Bishopsgate railway station


Bishopsgate was a railway station located on the eastern side of Shoreditch High Street in the parish of Bethnal Green on the western edge of the East End of London and just outside the City of London.
It was in use from 1840 to 1875 as a passenger station and then as a freight terminal until it was destroyed by fire in 1964. Substantial remains lay derelict until they were demolished in the early 2000s to make way for Shoreditch High Street railway station which now stands on the site.

History

The station was opened with the name Shoreditch by the Eastern Counties Railway on 1 July 1840 to serve as its new permanent terminus when the railway was extended westwards from an earlier temporary terminus at Devonshire Street, near Mile End. The station was renamed Bishopsgate on 27 July 1846 with the intention of drawing more City commuters by naming it after the major thoroughfare in the heart of the financial district.
In 1862, the ECR amalgamated with a number of other East Anglian railway companies to form the Great Eastern Railway. For a time the GER also used Fenchurch Street as a terminus but a lack of capacity led the GER to build a new terminus for its services at Liverpool Street which opened in 1874. Bishopsgate station was closed to passenger traffic in November 1875 and then extensively reconstructed between 1878 and 1880 to convert it into a goods station. "By May 1880 the old facade and side walls had been completely removed."
The new goods station opened in 1881 and became known as Bishopsgate goods yard. A passenger station called Bishopsgate was provided on the new route into Liverpool Street. Platforms of this station are still visible from trains on the approach into Liverpool Street.
As a goods depot, Bishopsgate handled very large volumes of goods from the eastern ports and was arranged over three levels with turntables and hoists allowing railway wagons to be moved individually around the station for loading and unloading. Incoming goods could be stored in the warehouse on site or transferred directly to road vehicles for onward transportation to their destinations.
A major fire on 5 December 1964 destroyed the station.
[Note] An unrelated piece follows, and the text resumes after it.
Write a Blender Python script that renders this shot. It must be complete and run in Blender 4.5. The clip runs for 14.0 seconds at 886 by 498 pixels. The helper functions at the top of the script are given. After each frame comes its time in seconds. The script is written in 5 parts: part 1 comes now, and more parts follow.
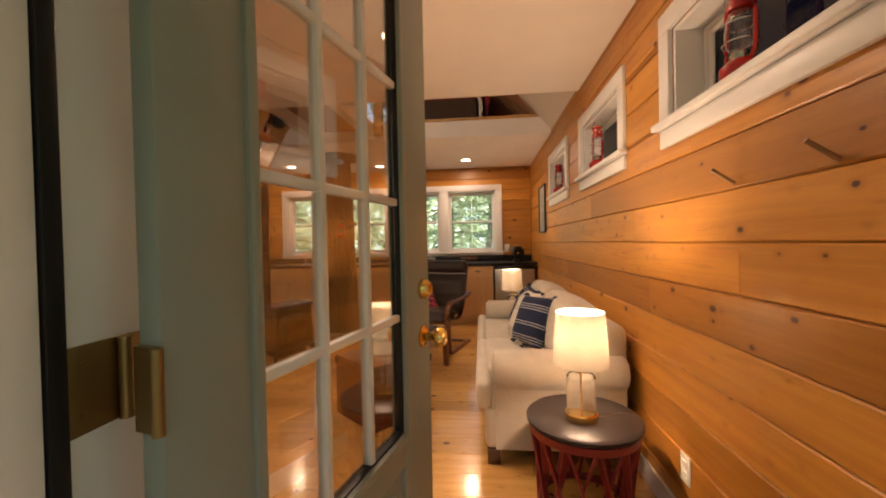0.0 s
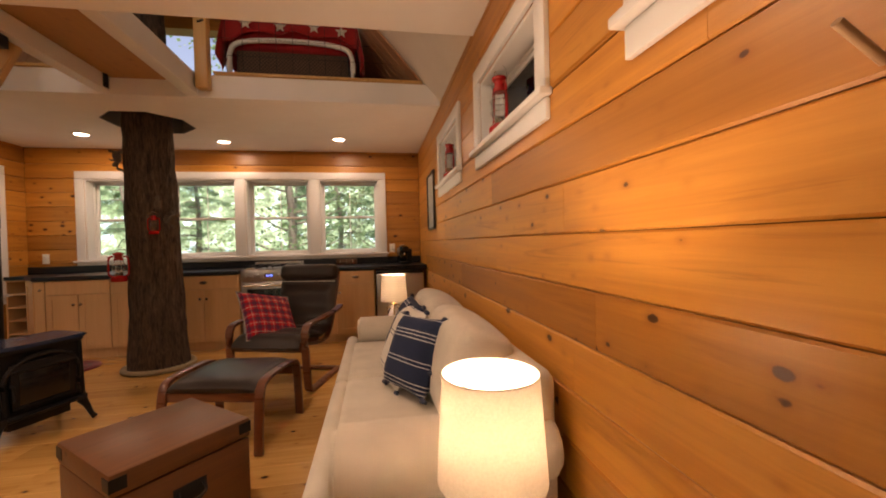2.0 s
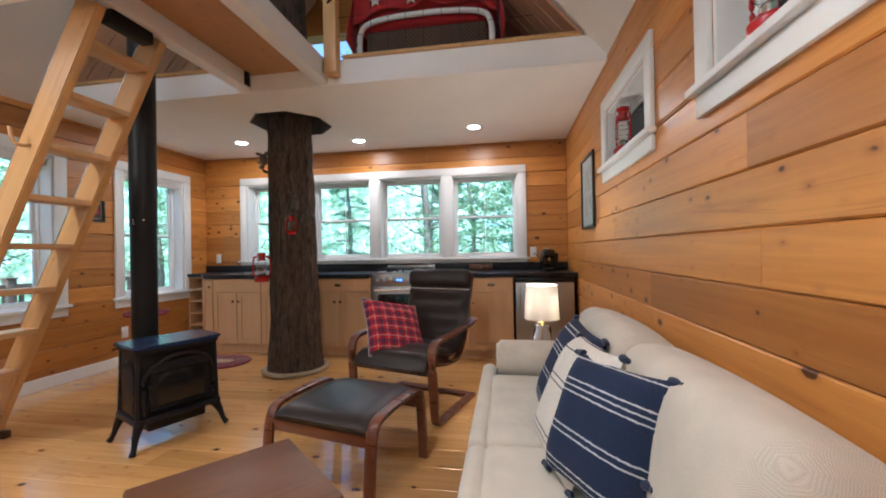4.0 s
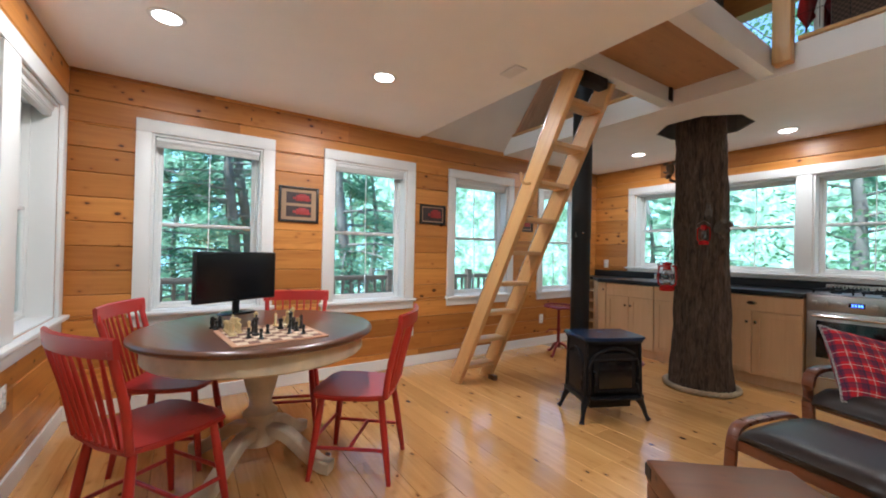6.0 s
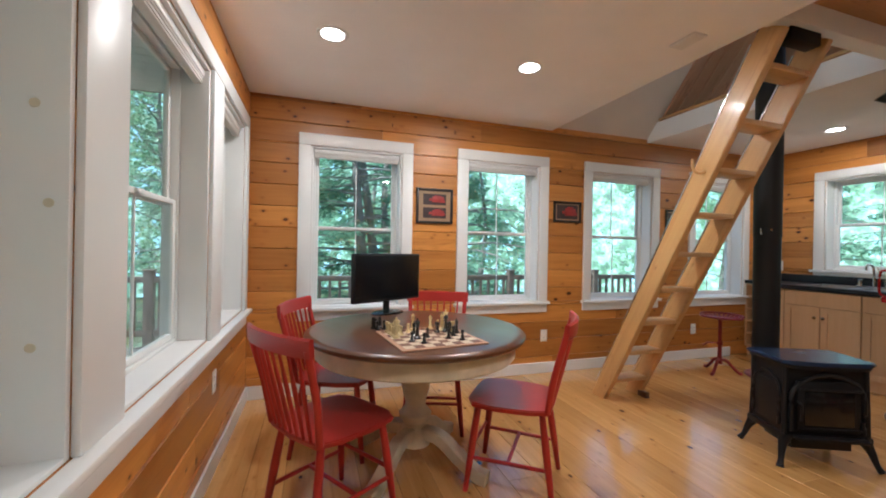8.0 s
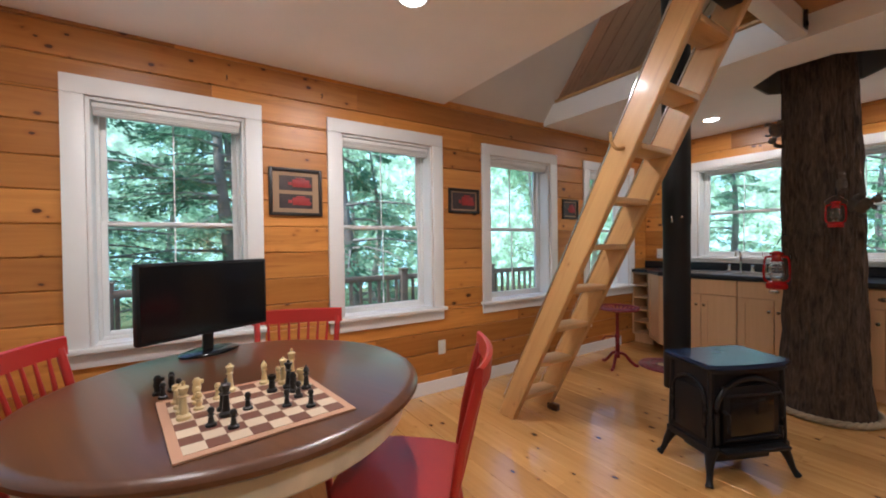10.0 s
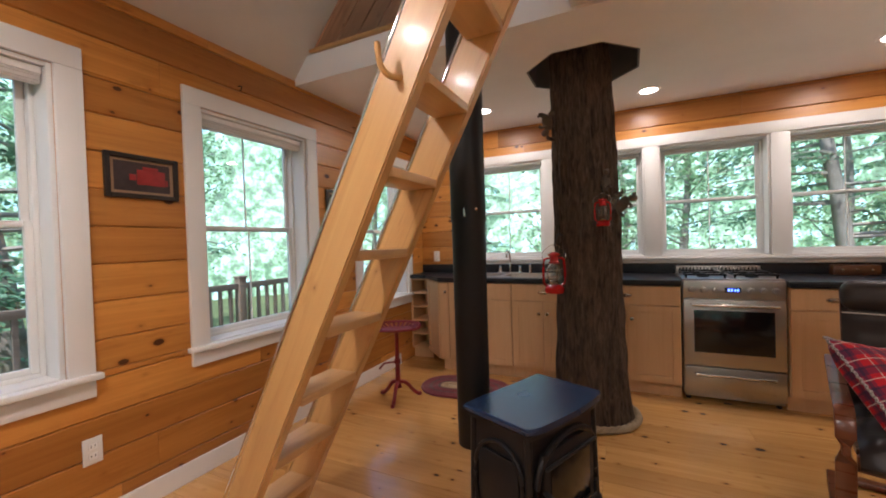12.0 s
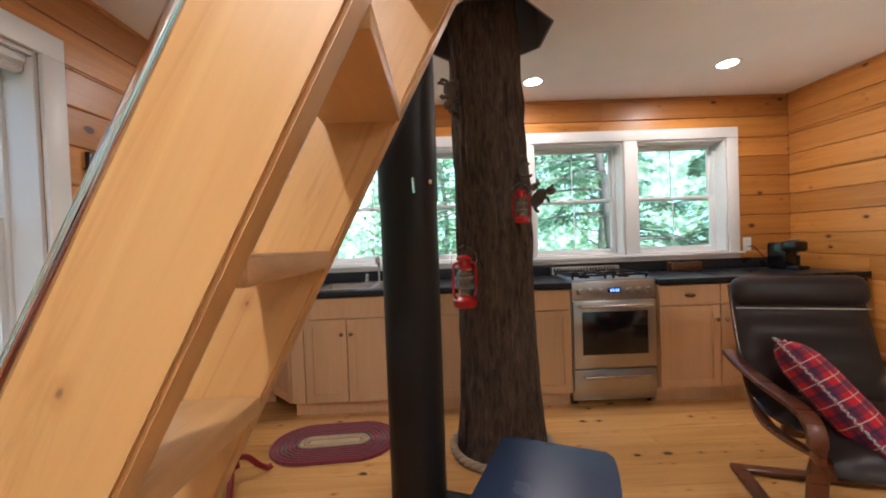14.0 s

Within 40 minutes of the first firefighters arriving on scene, the scale of the blaze was so intense and widespread that the London Fire Brigade had mobilised 40 fire engines. In addition, 12 aerial turntable platforms, two firehose-laying vehicles and two emergency tenders as well as 235 firefighters battled the fire which killed two customs officials and destroyed hundreds of railway wagons, dozens of motor vehicles and millions of pounds worth of goods.
The station was subsequently closed and the upper-level structures were largely demolished. Over the next 40 years much of the site became derelict. Following an extended period of planning, the entire site was demolished in 2003-04, with the exception of a number of Grade II listed structures: ornamental gates on Shoreditch High Street and the remaining of the so-called "Braithwaite Viaduct", one of the oldest railway structures in the world and the second-oldest in London, designed by John Braithwaite. The demolition of the former Bishopsgate station made way for Shoreditch High Street station on the East London line extension in 2010, part of the new London Overground network, replacing Shoreditch Underground station to the east which had closed in June 2006.
A mixed-use development on the former goods yard site, named The Goodsyard, has also been proposed.